PROBLEM TO SOLVE –
Leave the pictures out and quote every line from the start of the listing to the line with "of a camera", inclusive.

INFORMATION SUPPLIED –
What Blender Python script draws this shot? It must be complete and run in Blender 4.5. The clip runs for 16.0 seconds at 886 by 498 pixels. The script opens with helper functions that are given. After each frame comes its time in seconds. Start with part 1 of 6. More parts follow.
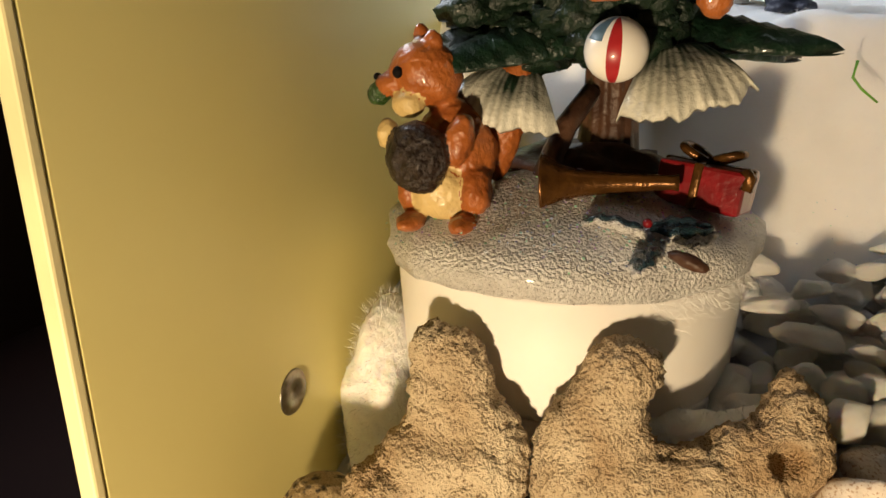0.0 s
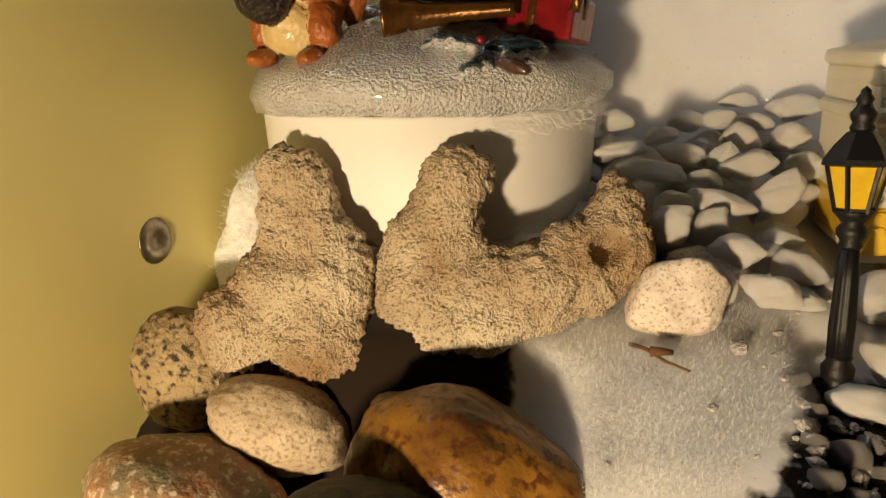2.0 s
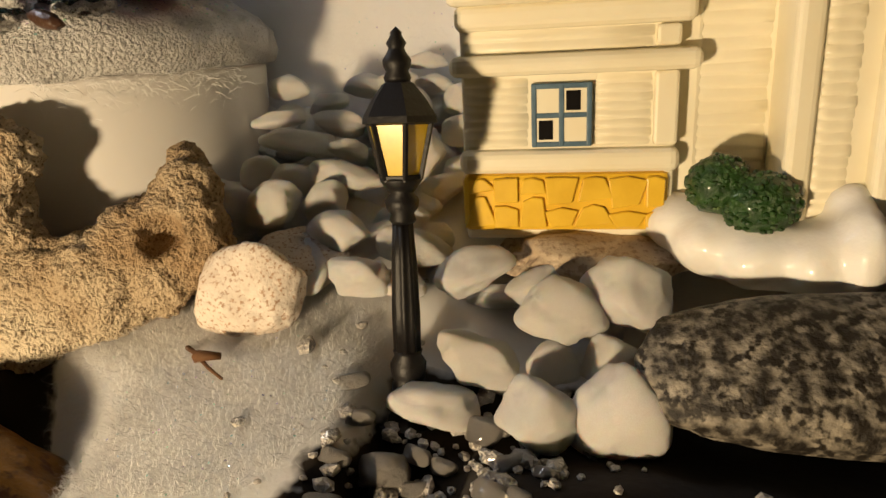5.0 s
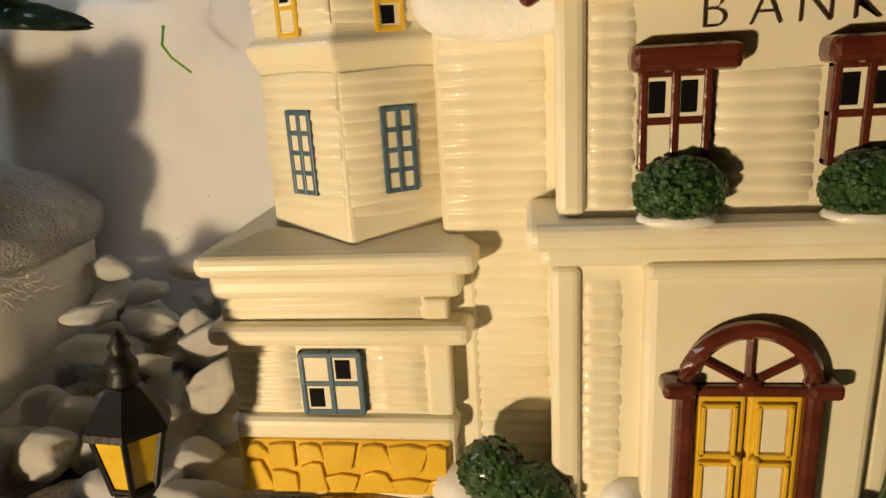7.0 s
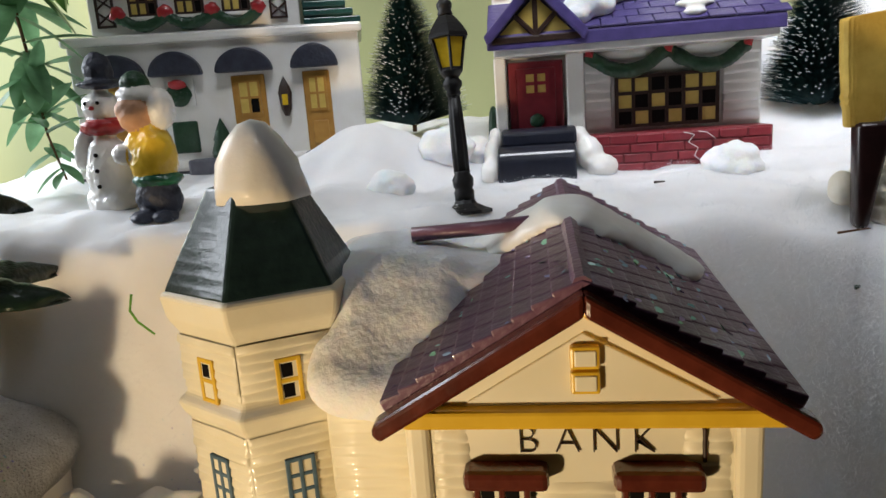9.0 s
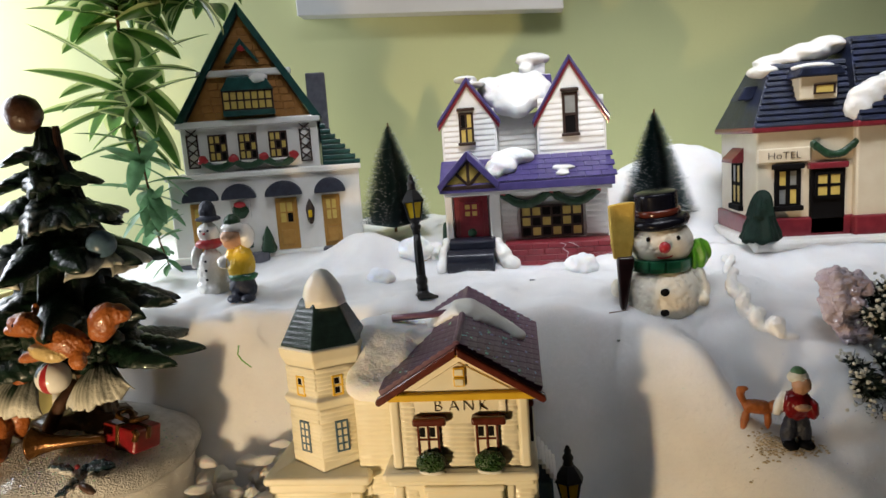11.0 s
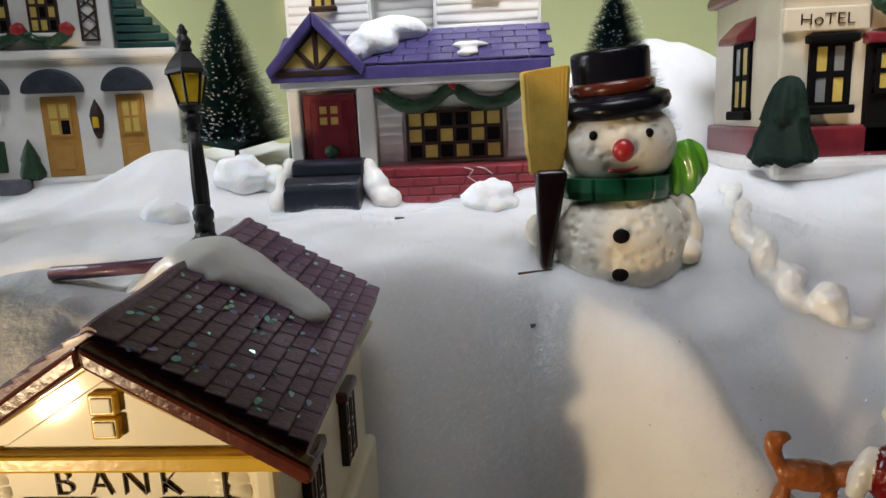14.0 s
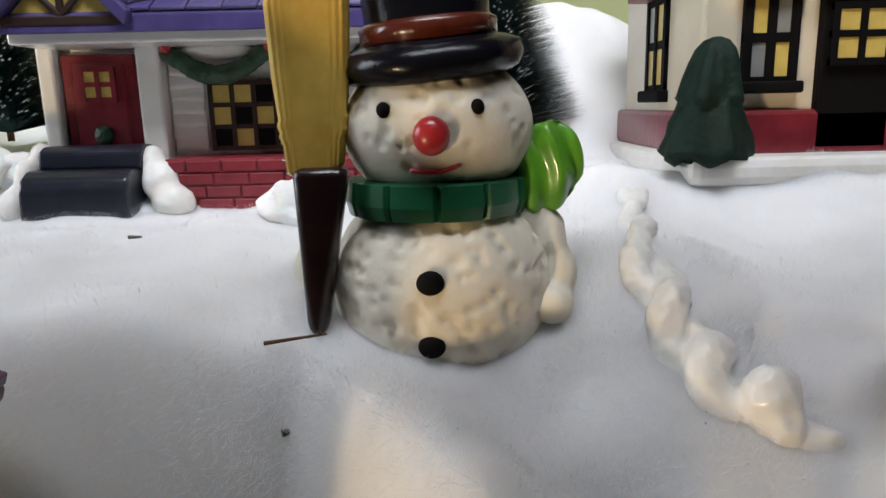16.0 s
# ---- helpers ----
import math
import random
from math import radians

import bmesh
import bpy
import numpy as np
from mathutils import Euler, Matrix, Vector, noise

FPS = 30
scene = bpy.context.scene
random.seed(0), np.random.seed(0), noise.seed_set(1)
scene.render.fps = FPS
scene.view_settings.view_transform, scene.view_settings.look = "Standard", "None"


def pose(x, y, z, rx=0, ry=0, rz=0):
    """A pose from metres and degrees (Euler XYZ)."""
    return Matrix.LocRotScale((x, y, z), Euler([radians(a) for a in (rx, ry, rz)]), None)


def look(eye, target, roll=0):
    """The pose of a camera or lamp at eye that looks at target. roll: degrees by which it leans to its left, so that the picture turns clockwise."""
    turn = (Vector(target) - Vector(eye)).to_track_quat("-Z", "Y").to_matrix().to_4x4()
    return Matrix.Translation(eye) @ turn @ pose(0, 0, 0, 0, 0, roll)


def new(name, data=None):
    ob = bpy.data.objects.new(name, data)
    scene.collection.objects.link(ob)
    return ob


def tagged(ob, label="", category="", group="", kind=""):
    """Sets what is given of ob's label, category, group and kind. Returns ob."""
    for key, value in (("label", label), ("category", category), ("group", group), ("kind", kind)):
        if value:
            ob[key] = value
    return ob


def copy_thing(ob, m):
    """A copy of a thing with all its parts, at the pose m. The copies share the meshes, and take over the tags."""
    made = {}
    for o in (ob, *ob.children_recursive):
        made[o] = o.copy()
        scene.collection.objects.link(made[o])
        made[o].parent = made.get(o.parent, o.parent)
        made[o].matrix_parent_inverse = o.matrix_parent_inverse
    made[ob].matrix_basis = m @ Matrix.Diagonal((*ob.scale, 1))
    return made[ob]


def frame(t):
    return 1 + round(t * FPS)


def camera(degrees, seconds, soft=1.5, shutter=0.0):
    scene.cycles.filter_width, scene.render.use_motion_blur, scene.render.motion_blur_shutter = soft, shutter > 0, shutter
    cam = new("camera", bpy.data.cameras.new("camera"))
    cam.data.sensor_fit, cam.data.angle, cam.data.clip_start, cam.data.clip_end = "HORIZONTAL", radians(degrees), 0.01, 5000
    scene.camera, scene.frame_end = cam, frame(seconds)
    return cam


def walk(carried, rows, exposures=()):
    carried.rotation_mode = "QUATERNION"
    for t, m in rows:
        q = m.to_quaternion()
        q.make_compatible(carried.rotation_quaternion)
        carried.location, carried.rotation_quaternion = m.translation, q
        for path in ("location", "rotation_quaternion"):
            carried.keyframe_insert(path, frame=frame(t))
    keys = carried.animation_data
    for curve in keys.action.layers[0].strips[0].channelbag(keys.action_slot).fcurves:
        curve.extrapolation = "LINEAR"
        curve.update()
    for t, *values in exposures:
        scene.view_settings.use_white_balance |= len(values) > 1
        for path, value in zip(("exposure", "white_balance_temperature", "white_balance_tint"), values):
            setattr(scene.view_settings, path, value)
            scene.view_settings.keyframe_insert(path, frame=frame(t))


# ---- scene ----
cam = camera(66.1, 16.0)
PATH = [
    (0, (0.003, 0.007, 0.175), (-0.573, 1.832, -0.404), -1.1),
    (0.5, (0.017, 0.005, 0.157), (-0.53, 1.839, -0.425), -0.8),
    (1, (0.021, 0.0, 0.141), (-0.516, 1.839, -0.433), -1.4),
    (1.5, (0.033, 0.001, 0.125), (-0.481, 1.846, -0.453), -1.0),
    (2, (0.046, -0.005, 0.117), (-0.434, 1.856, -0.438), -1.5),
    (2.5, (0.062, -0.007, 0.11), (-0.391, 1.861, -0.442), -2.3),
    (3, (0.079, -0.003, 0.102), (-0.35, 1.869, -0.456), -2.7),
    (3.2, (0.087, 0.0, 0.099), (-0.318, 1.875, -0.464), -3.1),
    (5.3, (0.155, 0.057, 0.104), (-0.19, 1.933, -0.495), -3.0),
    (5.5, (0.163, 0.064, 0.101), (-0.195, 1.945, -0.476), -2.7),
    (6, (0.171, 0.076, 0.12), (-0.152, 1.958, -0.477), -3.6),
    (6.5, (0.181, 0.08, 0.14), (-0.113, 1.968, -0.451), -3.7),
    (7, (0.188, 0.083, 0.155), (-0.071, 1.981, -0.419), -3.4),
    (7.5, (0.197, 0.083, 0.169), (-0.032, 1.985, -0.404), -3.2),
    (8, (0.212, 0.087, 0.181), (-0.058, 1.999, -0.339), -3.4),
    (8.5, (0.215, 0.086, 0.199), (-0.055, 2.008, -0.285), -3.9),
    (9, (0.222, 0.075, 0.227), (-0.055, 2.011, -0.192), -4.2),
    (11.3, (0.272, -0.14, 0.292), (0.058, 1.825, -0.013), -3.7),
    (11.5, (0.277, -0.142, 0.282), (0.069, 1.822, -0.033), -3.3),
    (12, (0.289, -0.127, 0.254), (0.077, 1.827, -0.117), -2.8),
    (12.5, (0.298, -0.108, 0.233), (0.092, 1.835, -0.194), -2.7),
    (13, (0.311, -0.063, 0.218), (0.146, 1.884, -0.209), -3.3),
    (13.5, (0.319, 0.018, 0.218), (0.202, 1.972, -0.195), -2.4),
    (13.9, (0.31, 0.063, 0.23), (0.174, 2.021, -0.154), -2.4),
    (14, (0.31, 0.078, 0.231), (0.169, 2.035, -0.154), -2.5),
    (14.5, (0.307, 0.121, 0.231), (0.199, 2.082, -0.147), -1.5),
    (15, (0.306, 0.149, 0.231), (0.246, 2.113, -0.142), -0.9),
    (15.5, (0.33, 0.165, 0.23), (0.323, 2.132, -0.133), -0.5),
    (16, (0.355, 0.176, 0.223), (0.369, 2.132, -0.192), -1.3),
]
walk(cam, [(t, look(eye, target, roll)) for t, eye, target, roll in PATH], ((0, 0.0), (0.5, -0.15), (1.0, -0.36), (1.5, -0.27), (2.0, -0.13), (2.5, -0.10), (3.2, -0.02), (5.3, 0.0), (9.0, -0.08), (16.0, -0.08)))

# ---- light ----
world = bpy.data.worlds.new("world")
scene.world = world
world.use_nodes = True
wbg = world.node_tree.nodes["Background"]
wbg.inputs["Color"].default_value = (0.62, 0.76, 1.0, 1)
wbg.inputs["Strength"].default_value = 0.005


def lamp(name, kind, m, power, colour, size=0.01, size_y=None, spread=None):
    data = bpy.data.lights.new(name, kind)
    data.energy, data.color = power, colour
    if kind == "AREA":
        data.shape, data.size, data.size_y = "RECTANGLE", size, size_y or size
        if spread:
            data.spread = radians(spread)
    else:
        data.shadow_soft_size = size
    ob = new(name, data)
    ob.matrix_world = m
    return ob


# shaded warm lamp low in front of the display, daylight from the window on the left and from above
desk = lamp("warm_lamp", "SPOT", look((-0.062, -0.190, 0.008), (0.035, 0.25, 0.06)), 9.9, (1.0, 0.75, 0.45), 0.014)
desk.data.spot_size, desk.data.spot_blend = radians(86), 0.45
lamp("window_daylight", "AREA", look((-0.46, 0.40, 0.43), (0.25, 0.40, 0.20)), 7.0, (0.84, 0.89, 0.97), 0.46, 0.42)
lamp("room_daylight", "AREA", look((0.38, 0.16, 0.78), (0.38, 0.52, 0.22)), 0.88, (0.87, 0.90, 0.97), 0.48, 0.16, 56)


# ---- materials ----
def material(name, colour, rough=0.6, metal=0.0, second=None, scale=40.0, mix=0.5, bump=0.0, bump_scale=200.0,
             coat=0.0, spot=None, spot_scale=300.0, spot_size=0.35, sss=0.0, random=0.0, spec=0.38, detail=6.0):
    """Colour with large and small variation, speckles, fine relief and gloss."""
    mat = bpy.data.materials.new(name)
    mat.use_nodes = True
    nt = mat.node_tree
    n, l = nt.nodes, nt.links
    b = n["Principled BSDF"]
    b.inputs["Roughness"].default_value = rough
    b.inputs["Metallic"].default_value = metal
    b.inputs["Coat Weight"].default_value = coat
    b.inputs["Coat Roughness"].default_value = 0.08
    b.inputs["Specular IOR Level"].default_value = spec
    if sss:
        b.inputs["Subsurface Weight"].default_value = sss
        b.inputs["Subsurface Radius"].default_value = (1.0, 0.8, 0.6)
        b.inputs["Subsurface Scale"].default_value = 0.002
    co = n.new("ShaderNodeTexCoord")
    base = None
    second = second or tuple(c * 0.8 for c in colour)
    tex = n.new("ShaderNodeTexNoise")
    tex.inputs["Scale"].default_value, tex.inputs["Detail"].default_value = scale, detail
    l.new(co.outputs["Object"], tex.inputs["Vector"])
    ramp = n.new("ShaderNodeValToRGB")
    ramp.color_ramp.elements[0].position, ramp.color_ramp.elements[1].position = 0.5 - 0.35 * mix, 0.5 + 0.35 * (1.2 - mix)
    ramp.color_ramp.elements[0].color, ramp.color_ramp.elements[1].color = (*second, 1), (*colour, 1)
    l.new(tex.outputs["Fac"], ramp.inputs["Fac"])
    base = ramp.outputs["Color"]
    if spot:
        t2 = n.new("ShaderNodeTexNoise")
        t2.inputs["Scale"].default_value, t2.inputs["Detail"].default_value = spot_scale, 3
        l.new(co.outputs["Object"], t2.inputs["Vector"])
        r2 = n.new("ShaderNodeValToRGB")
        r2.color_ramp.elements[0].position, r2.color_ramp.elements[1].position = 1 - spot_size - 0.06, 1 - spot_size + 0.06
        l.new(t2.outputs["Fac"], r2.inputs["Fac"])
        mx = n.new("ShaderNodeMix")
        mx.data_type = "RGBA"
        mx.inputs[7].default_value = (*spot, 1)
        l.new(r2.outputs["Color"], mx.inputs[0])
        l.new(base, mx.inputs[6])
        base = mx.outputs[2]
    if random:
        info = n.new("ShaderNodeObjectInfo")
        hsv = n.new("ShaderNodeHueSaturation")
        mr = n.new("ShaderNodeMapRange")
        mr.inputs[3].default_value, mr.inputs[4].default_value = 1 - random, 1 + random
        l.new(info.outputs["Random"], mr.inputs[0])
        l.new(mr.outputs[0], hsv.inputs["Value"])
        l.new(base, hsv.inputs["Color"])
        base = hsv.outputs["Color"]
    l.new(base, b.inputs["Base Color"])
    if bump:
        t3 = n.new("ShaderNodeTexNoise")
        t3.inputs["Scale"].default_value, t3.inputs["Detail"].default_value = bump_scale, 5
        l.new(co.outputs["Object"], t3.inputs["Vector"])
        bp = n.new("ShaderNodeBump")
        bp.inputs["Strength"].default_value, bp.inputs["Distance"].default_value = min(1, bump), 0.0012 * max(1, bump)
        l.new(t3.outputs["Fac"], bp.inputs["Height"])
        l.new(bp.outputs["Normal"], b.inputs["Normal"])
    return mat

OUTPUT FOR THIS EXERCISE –
What Blender Python script draws this shot? It must be complete and run in Blender 4.5. The clip runs for 16.0 seconds at 886 by 498 pixels. The script opens with helper functions that are given. After each frame comes its time in seconds. Start with part 1 of 6. More parts follow.
0.0 s
2.0 s
5.0 s
7.0 s
9.0 s
11.0 s
14.0 s
16.0 s
# ---- helpers ----
import math
import random
from math import radians

import bmesh
import bpy
import numpy as np
from mathutils import Euler, Matrix, Vector, noise

FPS = 30
scene = bpy.context.scene
random.seed(0), np.random.seed(0), noise.seed_set(1)
scene.render.fps = FPS
scene.view_settings.view_transform, scene.view_settings.look = "Standard", "None"


def pose(x, y, z, rx=0, ry=0, rz=0):
    """A pose from metres and degrees (Euler XYZ)."""
    return Matrix.LocRotScale((x, y, z), Euler([radians(a) for a in (rx, ry, rz)]), None)


def look(eye, target, roll=0):
    """The pose of a camera or lamp at eye that looks at target. roll: degrees by which it leans to its left, so that the picture turns clockwise."""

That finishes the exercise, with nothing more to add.